Google DeepMind are arguably the machine learning success story of the last year, given their Atari Nature paper and AlphaGo result (although the match against Lee Sedol in March will be more interesting). I'm very happy to see computer games featuring so prominently for evaluating and developing AGI: so much that I spent the session after this talk sketching out a project involving Dota 2, which I think could be a very interesting application of deep reinforcement learning, if only the metagame would stabilise long enough to allow for acquisition of sufficient training data!
Anyway, this talk mostly convinced me that DeepMind are doing cool stuff, which I imagine was the intended effect. Hassabis was coming from a pleasantly principled place. They do seem genuinely interested in AGI, rather than for example, beating benchmarks with yet deeper networks. I don't mean to imply that beating benchmarks isn't important, but I think the types of discoveries one makes in the pursuit of larger/more abstract goals are quite important for the intellectual development of a field which can easily become dominated by engineering successes. So yes, the talk had the intended effect.
Distance Minimization for Reward Learning from Scored Trajectories - Benjamin Burchfiel, Carlo Tomasi and Ronald Parr: this is about IRL with suboptimal experts (a popular and interesting topic). In this case, the 'demonstrator' need not be an expert but can operate as a judge, assigning scores to demonstrators. The real-world example would be of a sports coach who's no longer capable of creating expert trajectories (that is, demonstrating optimally) but who can still accurately rate demonstrations from others, if they're available. They also study the case where the judge's scores are noisy and find the algorithm robust.
Inverse Reinforcement Learning through Policy Gradient Minimization - Matteo Pirotta and Marcello Restelli: more IRL through parametrising the expert's reward function, but here it is no longer necessarily to repeatedly compute optimal policies, so this should be quite efficient. Also, this algorithm is called GIRL.
Some interesting posters (highly non-exhaustive list, but I'm exhausted):
Model-Free Preference-Based Reinforcement Learning - Christian Wirth, Johannes Fürnkranz and Gerhard Neumann: I didn't actually see this talk, but the paper has a number of interesting words in its title, so it must be good.
Increasing the Action Gap: New Operators for Reinforcement Learning - Marc G. Bellemare, Georg Ostrovski, Arthur Guez, Philip S. Thomas and Remi Munos: this was a good talk. Basically, during value iteration one applies the Bellman operator to the state-action value function (Q-function). The fixed point of the operator is the optimal Q-function, which induces (greedily) the optional policy. They argue that this operator is inconsistent, in that it suggests nonstationary policies. They resolve this by definining a 'consistent Bellman operator' which preserves local stationarity and show that it increases the action gap (the value difference between the best and second best actions). The action gap is relevant because it can allow for selecting the same (optimal) action even when estimates of the value function are noisy. And a link to the Arcade Learning Environment.
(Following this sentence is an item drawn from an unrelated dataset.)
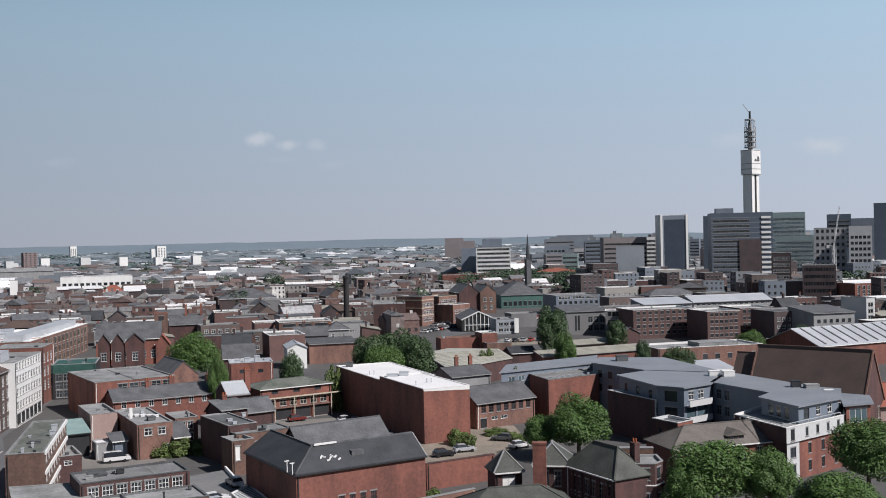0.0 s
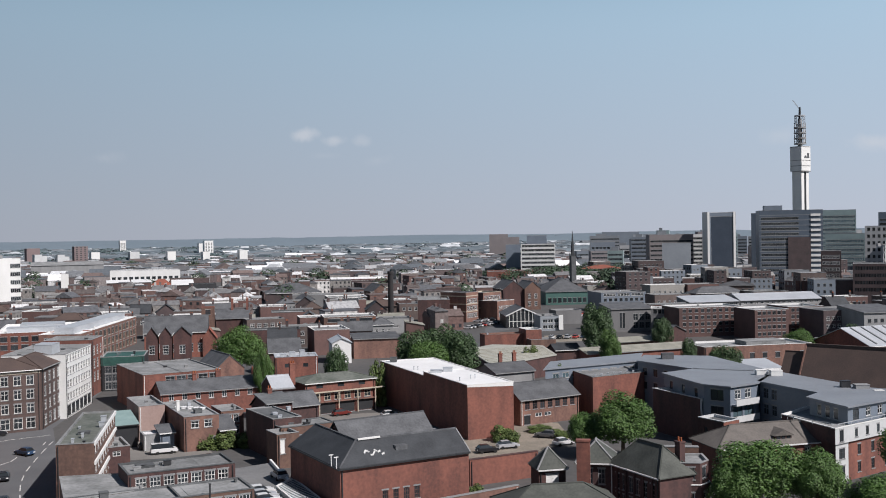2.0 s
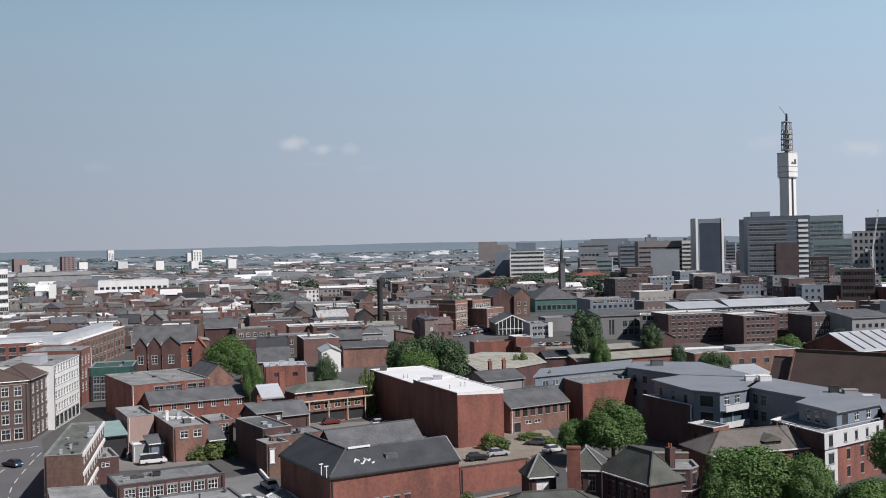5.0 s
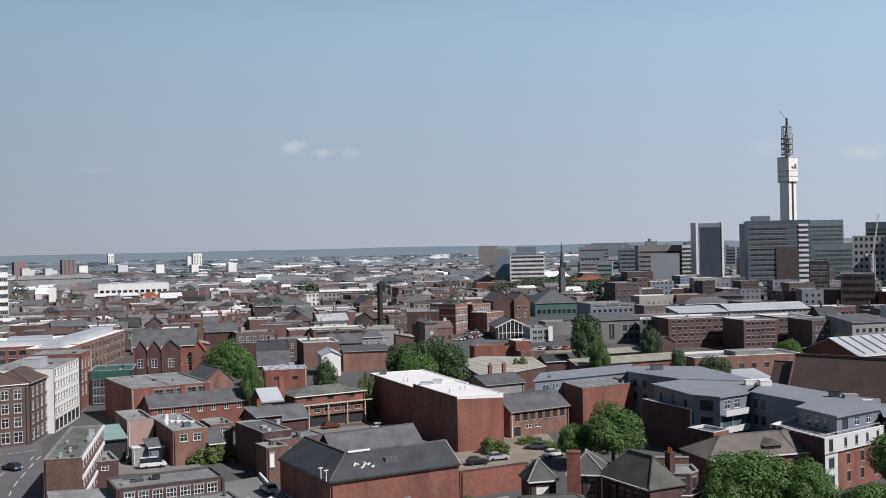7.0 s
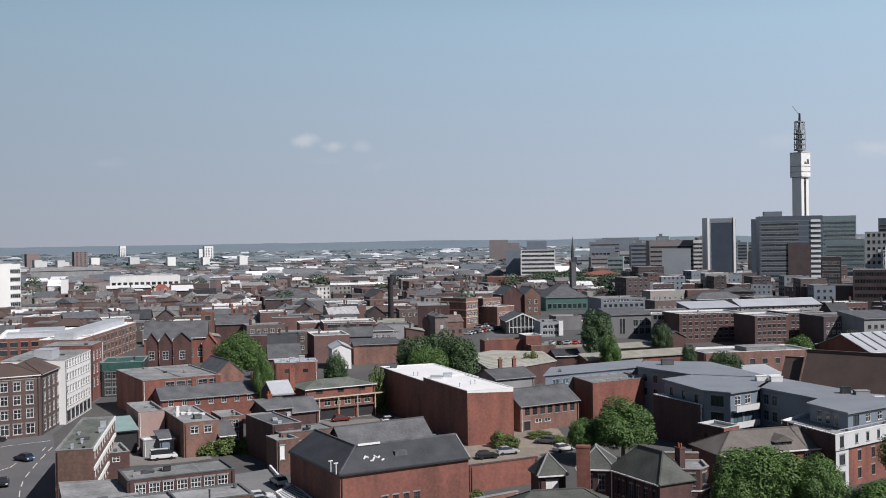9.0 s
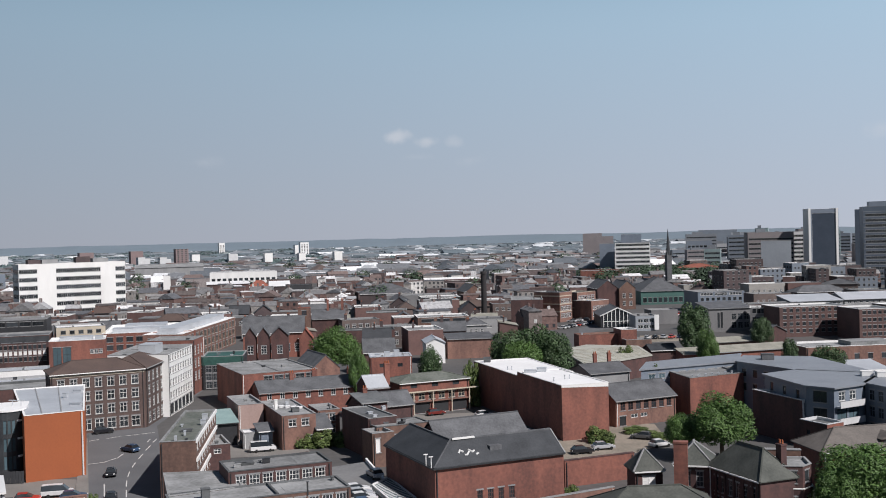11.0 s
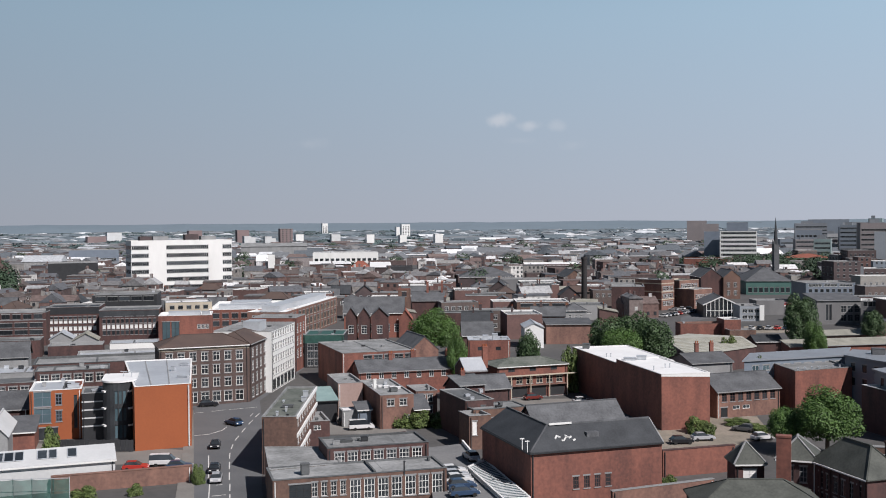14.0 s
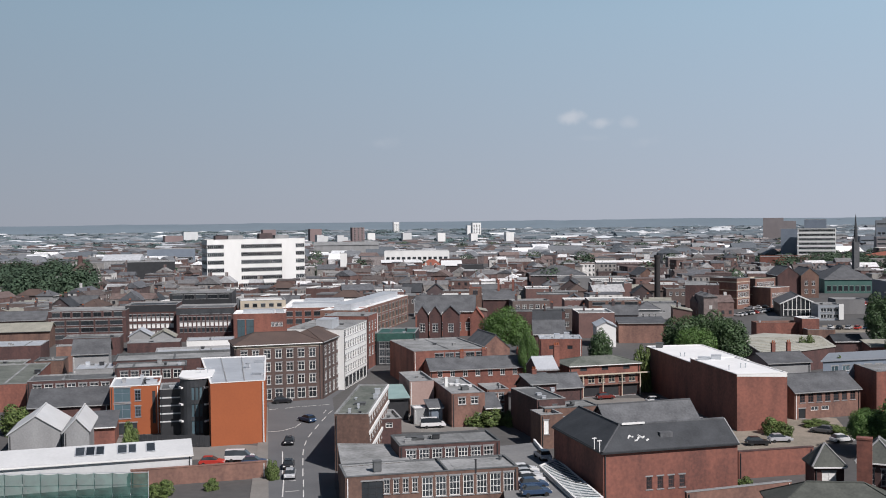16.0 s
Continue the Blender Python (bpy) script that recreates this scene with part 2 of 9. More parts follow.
GLASS_BLUE = material("blue_window_glass", (0.10, 0.15, 0.17), (0.07, 0.11, 0.13), 0.1, 0.4, rough=0.08, bump=0, spread=0.3)
TYRE = material("tyre_rubber", (0.02, 0.02, 0.02), rough=0.9, bump=0)
SOOT = material("sooty_black_brick", (0.034, 0.031, 0.032), (0.02, 0.019, 0.02), 0.3, 2.0)
SOOT_BROWN = material("sooty_brown_facing_brick", (0.125, 0.085, 0.074), (0.065, 0.047, 0.043), 0.4, 2.0, streak=0.3, stain=0.3)
SLATE_MOSS = material("mossy_dark_slate", (0.092, 0.098, 0.086), (0.048, 0.053, 0.046), 0.4, 3.0, rough=0.8, bump=0.4, stain=0.3)
SLATE_BROWN = material("weathered_brown_slate", (0.165, 0.148, 0.132), (0.095, 0.086, 0.078), 0.4, 3.0, rough=0.8, bump=0.4, stain=0.3)
LEAF_WEED = material("rough_weeds", (0.125, 0.17, 0.045), (0.065, 0.1, 0.028), 0.5, 2.0, rough=0.7, bump=0, spread=0.35, island=True)
NET = material("green_debris_netting", (0.05, 0.15, 0.125), (0.02, 0.07, 0.058), 0.8, 2.0, rough=0.7, bump=0)
NET.node_tree.nodes["Principled BSDF"].inputs["Alpha"].default_value = 0.72
DECK = material("worn_pale_asphalt", (0.22, 0.22, 0.218), (0.15, 0.152, 0.153), 0.15, 2.0, bump=0.1)
CHARCOAL = material("charcoal_cladding", (0.05, 0.052, 0.056), (0.03, 0.032, 0.036), 0.2, 1.5, bump=0.05)


# ---- helpers for things ----
def link(name, bm, mat, parent=None, label=""):
    me = bpy.data.meshes.new(name)
    bm.normal_update()
    bm.to_mesh(me)
    bm.free()
    for m in (mat if isinstance(mat, (list, tuple)) else [mat]):
        me.materials.append(m)
    ob = new(name, me)
    if parent is not None:
        ob.parent = parent
    if label:
        ob["label"] = label
    return ob


def part(name, bm, mat, parent, label=""):
    return link(name, bm, mat, parent, label)


def quad(bm, a, b, c, d, slot=0):
    f = bm.faces.new([bm.verts.new(p) for p in (a, b, c, d)])
    f.material_index = slot
    return f


def tri(bm, a, b, c, slot=0):
    f = bm.faces.new([bm.verts.new(p) for p in (a, b, c)])
    f.material_index = slot
    return f


def box(bm, x0, y0, z0, x1, y1, z1, slot=0):
    v = [bm.verts.new(p) for p in ((x0, y0, z0), (x1, y0, z0), (x1, y1, z0), (x0, y1, z0), (x0, y0, z1), (x1, y0, z1), (x1, y1, z1), (x0, y1, z1))]
    for i in ((3, 2, 1, 0), (4, 5, 6, 7), (0, 1, 5, 4), (1, 2, 6, 5), (2, 3, 7, 6), (3, 0, 4, 7)):
        f = bm.faces.new([v[k] for k in i])
        f.material_index = slot


def beam(bm, a, b, r, slot=0):
    """A square bar of half-width r between two points."""
    a, b = Vector(a), Vector(b)
    q = (b - a).to_track_quat("Z", "Y").to_matrix()
    ring = [q @ Vector(p) for p in ((-r, -r, 0), (r, -r, 0), (r, r, 0), (-r, r, 0))]
    lo, hi = [bm.verts.new(a + p) for p in ring], [bm.verts.new(b + p) for p in ring]
    for i in range(4):
        f = bm.faces.new((lo[i], lo[(i + 1) % 4], hi[(i + 1) % 4], hi[i]))
        f.material_index = slot
    bm.faces.new(lo[::-1]).material_index = slot
    bm.faces.new(hi).material_index = slot


def tube(bm, x, y, z0, z1, r0, r1, n=12, slot=0):
    lo = [bm.verts.new((x + r0 * math.cos(k * math.tau / n), y + r0 * math.sin(k * math.tau / n), z0)) for k in range(n)]
    hi = [bm.verts.new((x + r1 * math.cos(k * math.tau / n), y + r1 * math.sin(k * math.tau / n), z1)) for k in range(n)]
    for i in range(n):
        bm.faces.new((lo[i], lo[(i + 1) % n], hi[(i + 1) % n], hi[i])).material_index = slot
    bm.faces.new(lo[::-1]).material_index = slot
    bm.faces.new(hi).material_index = slot


SHARED = {}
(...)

Exploration-exploitation trade-offs are everywhere. At this stage in my career, I consider going to conferences a largely exploratory activity: I can learn a little (or more) about a lot of things and get an idea for the kinds of research going on. For the people who spend conferences meeting with their collaborators, it's more about exploitation. (For the appropriate interpretation of that word.) I am a little fatigued of exploration right now - I'm still processing things I saw at NIPS, so I was not well positioned to make the most out of AAAI. I kept wanting to run off and write code in a corner, but who does that? Well, I do that. I do that right now.